▸ Direction
Within the listing below, locate all lines containing the word "that". Copy each one.

※

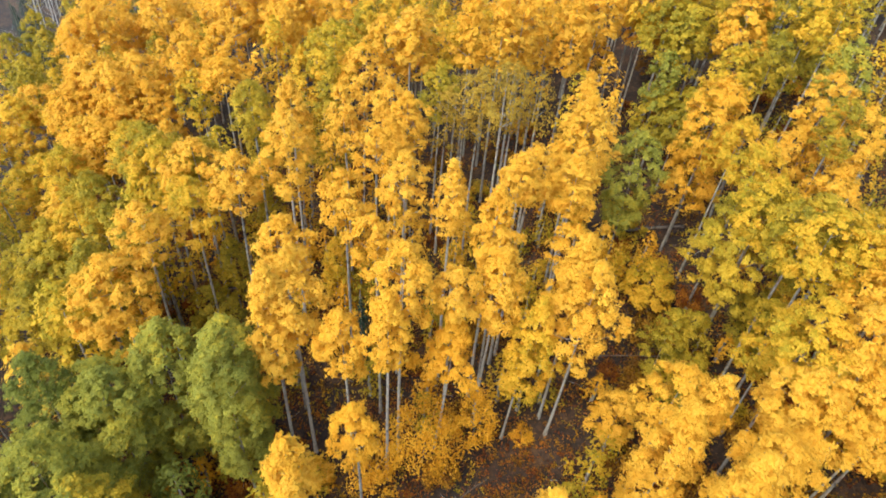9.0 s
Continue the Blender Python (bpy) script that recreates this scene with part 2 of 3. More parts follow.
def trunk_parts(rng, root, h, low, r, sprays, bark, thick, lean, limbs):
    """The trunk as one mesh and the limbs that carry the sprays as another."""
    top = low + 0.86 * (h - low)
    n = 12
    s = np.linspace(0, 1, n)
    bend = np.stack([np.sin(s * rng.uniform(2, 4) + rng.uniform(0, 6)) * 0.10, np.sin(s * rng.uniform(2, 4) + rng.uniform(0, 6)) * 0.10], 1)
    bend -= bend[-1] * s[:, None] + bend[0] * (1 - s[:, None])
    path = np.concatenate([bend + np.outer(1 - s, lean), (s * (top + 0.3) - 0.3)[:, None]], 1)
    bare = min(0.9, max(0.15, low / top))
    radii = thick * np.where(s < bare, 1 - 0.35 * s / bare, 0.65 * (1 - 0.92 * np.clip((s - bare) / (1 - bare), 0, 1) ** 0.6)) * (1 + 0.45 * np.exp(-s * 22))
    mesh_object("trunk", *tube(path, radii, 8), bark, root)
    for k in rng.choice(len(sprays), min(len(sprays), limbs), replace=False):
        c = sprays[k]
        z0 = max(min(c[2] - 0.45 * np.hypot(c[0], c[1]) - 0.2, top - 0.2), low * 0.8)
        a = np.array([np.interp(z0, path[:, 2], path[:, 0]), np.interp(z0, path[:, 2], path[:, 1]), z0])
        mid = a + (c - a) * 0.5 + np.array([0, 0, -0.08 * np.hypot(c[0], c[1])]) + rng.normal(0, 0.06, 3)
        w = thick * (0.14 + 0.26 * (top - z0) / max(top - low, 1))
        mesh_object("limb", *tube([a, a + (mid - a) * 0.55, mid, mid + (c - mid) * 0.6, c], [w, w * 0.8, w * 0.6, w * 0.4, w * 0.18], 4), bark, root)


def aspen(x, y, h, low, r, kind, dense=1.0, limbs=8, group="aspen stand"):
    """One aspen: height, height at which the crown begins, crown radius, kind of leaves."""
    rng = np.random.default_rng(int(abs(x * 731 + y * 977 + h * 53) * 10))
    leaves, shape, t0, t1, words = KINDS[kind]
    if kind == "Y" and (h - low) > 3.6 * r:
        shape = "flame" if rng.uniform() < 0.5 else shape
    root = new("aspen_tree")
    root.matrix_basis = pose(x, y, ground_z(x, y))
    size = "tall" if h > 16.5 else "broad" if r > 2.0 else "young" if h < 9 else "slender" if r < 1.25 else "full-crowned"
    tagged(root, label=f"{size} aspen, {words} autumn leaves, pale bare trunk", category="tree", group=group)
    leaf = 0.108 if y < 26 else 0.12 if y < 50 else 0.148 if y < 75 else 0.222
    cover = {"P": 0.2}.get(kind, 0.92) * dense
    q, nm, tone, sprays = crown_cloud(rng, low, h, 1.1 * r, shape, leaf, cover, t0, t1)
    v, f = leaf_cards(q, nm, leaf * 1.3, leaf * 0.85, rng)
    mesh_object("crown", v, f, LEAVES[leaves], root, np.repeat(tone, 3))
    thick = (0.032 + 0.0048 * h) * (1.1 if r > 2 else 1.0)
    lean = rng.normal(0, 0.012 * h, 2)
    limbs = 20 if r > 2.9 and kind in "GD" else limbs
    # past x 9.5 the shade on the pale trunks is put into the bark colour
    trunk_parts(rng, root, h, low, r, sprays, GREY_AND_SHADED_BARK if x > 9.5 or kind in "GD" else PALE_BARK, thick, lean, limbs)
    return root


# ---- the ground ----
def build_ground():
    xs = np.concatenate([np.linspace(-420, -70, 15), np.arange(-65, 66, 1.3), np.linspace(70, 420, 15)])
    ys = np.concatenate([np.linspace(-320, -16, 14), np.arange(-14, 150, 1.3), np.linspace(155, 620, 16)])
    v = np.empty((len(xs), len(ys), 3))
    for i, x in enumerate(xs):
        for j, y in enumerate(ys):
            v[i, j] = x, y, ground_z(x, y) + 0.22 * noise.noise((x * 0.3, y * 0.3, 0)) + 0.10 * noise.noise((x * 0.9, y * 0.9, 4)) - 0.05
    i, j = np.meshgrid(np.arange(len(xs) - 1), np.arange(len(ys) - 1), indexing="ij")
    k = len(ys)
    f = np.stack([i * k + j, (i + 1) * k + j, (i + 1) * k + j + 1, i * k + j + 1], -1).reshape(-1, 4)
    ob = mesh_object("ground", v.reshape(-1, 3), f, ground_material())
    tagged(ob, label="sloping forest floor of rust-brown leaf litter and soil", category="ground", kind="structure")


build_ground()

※

▸ Correct response
Continue the Blender Python (bpy) script that recreates this scene with part 2 of 3. More parts follow.
    """The trunk as one mesh and the limbs that carry the sprays as another."""